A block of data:

====

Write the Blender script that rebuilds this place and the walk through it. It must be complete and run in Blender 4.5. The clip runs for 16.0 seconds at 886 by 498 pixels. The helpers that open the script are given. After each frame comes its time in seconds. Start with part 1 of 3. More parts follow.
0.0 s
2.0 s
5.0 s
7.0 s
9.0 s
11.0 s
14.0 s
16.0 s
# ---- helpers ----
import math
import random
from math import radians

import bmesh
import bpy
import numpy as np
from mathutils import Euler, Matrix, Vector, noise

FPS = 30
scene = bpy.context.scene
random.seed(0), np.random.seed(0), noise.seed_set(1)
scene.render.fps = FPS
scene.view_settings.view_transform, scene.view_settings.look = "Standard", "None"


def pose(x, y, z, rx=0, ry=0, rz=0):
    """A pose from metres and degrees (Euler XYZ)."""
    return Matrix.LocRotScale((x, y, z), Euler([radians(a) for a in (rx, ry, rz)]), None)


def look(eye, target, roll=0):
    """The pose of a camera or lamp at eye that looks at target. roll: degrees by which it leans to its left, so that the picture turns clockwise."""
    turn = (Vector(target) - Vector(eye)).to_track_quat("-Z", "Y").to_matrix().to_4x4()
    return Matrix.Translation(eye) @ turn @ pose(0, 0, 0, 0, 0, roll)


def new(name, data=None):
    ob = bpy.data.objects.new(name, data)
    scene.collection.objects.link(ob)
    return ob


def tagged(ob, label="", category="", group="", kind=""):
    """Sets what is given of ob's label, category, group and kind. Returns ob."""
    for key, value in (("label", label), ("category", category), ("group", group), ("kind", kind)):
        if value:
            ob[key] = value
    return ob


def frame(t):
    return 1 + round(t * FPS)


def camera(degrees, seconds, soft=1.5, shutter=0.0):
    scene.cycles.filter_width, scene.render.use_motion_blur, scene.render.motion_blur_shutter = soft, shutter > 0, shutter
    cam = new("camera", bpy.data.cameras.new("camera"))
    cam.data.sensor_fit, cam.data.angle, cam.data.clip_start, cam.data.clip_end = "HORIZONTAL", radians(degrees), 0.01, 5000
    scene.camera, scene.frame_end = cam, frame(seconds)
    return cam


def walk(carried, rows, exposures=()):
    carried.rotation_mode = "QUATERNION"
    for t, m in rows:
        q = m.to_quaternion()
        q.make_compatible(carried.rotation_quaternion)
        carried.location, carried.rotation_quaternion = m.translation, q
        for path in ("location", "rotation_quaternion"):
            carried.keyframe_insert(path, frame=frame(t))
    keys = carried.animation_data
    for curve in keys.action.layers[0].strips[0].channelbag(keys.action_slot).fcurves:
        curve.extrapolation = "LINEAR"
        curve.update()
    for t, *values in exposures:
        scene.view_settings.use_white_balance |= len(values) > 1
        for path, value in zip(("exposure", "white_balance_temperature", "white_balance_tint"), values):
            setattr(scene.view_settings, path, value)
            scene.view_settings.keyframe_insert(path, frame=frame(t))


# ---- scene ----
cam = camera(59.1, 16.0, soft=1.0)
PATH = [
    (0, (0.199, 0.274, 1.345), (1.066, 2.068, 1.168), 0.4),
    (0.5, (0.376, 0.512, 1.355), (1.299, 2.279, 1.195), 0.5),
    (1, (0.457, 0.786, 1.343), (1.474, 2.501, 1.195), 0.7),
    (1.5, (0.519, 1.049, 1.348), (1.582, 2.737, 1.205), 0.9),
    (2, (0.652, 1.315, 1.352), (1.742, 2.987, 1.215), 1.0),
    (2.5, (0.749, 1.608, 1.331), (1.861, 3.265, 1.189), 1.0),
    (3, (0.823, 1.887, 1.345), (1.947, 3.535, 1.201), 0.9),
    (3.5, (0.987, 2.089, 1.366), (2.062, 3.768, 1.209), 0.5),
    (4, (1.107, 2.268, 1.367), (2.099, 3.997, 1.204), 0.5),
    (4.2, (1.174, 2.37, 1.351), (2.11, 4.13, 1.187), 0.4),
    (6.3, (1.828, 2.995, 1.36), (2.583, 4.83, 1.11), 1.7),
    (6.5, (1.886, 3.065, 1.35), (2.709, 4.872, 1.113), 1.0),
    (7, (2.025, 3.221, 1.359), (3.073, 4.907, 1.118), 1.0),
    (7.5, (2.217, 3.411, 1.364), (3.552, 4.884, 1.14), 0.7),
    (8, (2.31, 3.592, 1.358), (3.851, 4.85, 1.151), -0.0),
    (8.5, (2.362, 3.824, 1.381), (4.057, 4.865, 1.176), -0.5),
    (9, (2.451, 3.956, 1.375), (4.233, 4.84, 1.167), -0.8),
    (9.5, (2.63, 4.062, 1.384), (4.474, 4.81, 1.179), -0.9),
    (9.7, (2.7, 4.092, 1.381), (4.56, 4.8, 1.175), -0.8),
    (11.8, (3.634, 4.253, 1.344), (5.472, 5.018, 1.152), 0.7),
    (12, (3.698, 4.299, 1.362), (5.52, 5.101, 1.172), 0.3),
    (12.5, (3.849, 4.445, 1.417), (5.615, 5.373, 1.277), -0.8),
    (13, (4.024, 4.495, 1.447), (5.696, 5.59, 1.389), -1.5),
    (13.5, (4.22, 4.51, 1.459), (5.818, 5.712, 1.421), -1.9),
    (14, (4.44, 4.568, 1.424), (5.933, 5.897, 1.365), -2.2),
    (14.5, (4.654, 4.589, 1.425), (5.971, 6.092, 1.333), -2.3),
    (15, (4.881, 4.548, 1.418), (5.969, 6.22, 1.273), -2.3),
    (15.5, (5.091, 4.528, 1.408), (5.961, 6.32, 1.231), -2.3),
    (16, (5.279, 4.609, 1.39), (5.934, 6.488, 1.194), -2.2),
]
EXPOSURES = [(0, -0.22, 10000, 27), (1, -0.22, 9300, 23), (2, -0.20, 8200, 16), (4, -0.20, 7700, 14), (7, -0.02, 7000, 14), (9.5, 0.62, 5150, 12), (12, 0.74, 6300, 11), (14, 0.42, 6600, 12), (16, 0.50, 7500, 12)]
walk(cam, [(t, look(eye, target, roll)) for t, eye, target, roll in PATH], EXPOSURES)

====

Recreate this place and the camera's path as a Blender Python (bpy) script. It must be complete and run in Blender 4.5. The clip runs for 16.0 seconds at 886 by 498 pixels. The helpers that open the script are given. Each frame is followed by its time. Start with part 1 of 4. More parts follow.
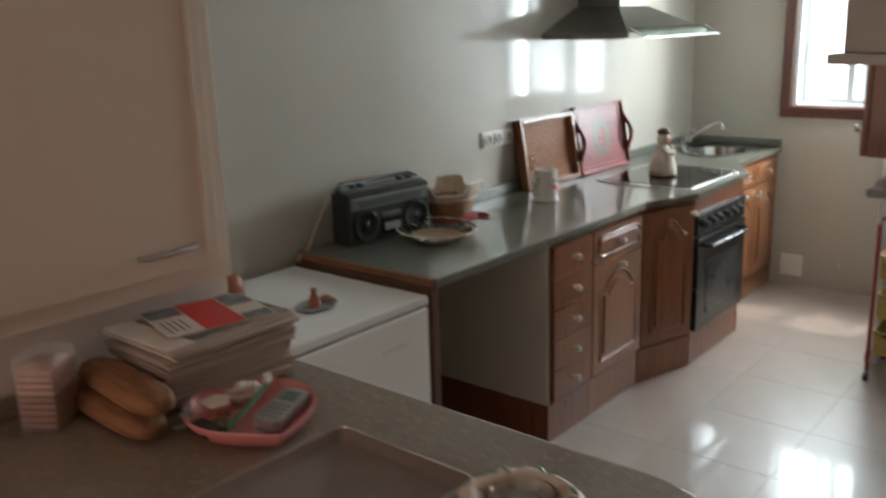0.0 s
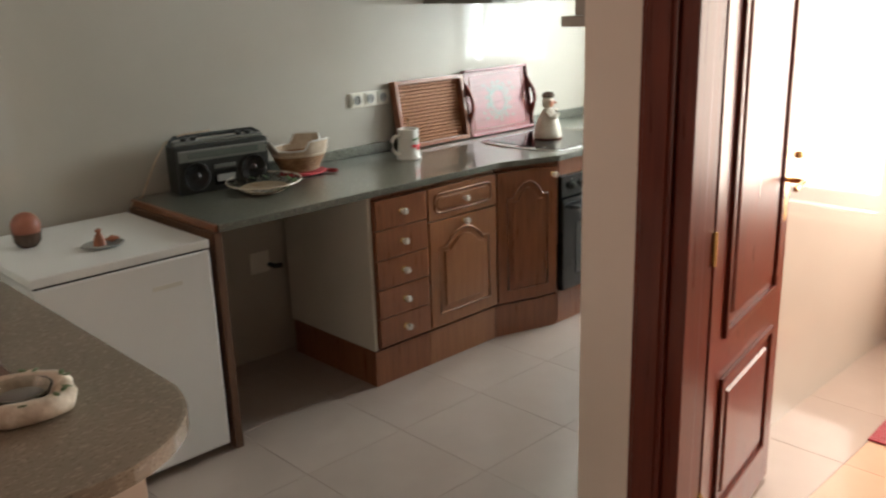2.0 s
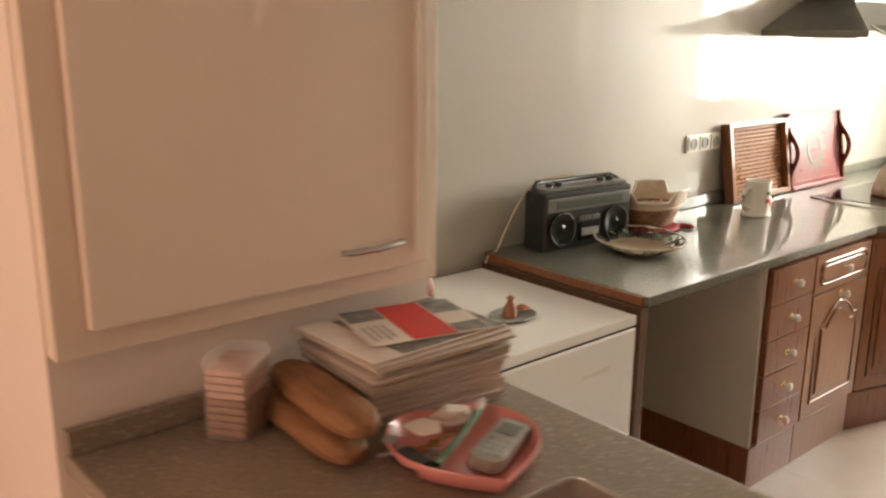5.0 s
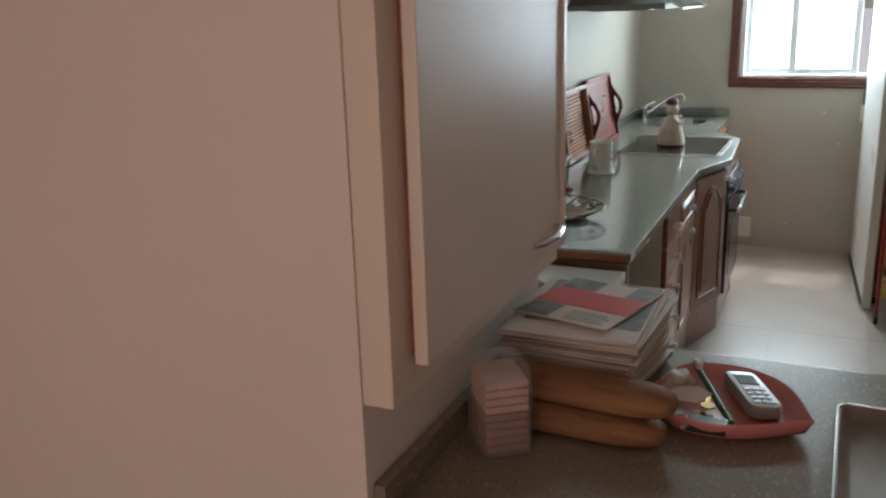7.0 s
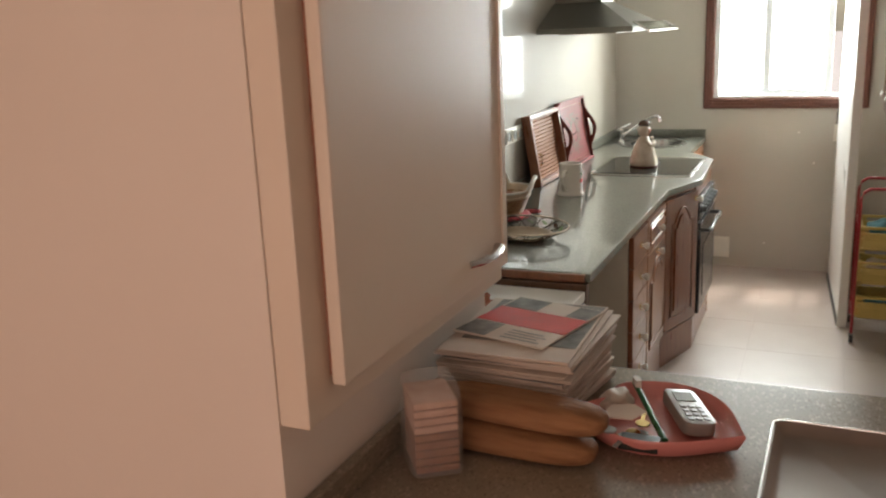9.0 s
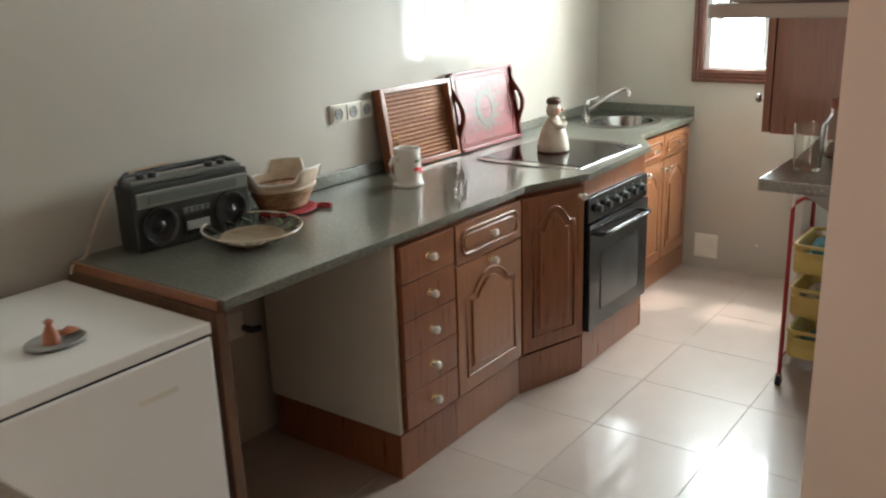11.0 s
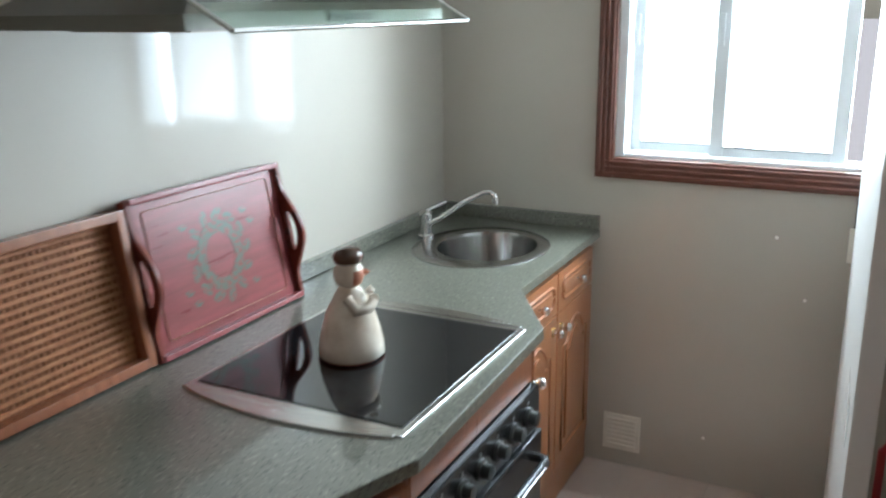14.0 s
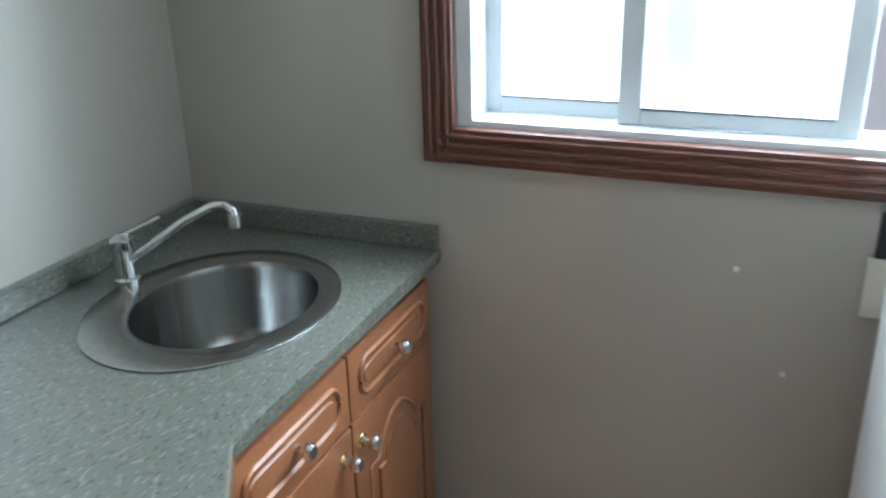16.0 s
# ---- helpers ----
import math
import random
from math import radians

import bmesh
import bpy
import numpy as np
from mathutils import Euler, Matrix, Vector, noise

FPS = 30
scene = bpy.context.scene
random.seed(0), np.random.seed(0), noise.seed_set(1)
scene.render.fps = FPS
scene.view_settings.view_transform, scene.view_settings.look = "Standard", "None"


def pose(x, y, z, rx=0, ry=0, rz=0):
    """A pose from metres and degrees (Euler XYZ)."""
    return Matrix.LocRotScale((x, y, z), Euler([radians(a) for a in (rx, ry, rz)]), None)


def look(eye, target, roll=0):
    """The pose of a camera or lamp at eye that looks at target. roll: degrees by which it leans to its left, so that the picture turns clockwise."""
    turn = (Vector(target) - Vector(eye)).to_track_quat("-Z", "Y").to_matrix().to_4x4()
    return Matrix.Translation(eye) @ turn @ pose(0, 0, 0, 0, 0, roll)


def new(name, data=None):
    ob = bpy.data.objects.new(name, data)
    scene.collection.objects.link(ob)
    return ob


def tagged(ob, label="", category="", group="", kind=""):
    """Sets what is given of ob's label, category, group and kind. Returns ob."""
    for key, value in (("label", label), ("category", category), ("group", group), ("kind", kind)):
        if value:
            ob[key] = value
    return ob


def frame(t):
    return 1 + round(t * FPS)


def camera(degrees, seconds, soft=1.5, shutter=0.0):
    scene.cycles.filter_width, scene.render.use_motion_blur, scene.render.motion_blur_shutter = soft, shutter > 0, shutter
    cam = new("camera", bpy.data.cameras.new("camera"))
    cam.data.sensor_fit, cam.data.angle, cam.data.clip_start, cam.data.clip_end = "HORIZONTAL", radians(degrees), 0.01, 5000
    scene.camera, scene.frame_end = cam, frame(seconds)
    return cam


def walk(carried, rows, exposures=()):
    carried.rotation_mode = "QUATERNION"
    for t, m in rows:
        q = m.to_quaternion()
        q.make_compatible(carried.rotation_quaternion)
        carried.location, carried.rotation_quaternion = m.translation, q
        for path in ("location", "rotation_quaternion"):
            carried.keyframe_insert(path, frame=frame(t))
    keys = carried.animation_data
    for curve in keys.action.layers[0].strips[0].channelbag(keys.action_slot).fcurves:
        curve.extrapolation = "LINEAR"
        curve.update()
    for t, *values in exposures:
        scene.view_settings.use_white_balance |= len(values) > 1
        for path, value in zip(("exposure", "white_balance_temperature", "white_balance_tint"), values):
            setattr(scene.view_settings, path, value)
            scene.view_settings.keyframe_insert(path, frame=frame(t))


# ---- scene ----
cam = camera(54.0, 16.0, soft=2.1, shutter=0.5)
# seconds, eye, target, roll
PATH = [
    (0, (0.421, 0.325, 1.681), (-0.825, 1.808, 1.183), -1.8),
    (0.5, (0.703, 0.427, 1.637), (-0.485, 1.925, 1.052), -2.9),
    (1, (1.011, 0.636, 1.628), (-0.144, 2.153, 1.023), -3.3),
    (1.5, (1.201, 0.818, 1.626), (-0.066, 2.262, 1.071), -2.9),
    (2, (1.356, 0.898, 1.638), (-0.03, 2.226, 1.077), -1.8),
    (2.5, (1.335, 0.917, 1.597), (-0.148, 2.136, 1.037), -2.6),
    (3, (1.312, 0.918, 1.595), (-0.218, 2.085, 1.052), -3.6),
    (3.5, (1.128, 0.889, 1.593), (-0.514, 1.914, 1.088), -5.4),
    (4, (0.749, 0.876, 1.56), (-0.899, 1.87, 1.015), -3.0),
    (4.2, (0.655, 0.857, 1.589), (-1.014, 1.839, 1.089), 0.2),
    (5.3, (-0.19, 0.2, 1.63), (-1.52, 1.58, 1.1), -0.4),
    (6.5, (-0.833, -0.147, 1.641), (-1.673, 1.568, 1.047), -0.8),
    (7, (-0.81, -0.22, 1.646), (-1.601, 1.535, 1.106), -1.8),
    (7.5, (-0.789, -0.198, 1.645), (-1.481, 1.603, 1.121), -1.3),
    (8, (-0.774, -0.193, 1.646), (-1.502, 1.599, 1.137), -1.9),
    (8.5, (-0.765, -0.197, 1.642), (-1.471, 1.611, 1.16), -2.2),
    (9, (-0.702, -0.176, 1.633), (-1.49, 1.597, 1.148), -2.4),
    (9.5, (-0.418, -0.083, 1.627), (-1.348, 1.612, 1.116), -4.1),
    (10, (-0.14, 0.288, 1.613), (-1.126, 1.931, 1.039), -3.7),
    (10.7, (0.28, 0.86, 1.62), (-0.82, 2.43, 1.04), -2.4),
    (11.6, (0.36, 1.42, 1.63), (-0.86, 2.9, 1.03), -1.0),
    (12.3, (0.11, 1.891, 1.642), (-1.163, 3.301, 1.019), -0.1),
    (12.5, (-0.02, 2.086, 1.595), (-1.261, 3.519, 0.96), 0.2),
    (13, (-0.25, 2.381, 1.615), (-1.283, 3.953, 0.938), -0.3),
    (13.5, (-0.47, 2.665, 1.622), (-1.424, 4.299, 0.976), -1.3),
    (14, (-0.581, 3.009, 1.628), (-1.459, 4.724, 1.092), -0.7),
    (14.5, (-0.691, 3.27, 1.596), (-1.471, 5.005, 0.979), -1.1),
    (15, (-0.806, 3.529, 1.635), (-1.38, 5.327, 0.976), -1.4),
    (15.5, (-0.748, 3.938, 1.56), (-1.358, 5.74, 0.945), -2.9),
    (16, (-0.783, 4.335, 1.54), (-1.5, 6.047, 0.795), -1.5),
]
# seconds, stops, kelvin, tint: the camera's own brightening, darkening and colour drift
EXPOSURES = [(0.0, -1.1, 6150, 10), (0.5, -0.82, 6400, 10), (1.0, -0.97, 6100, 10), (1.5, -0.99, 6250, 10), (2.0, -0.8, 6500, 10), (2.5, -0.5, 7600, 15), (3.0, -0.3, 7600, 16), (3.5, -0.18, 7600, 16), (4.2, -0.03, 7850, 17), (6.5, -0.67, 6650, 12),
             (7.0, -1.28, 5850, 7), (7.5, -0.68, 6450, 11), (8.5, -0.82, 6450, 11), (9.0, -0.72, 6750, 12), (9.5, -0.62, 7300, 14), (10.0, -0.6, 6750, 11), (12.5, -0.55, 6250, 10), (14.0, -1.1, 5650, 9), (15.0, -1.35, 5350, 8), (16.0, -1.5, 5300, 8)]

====

REQUIRED TASK:
Only a number is wanted: how many lines of the data above contain "script"?

TASK RESPONSE:
2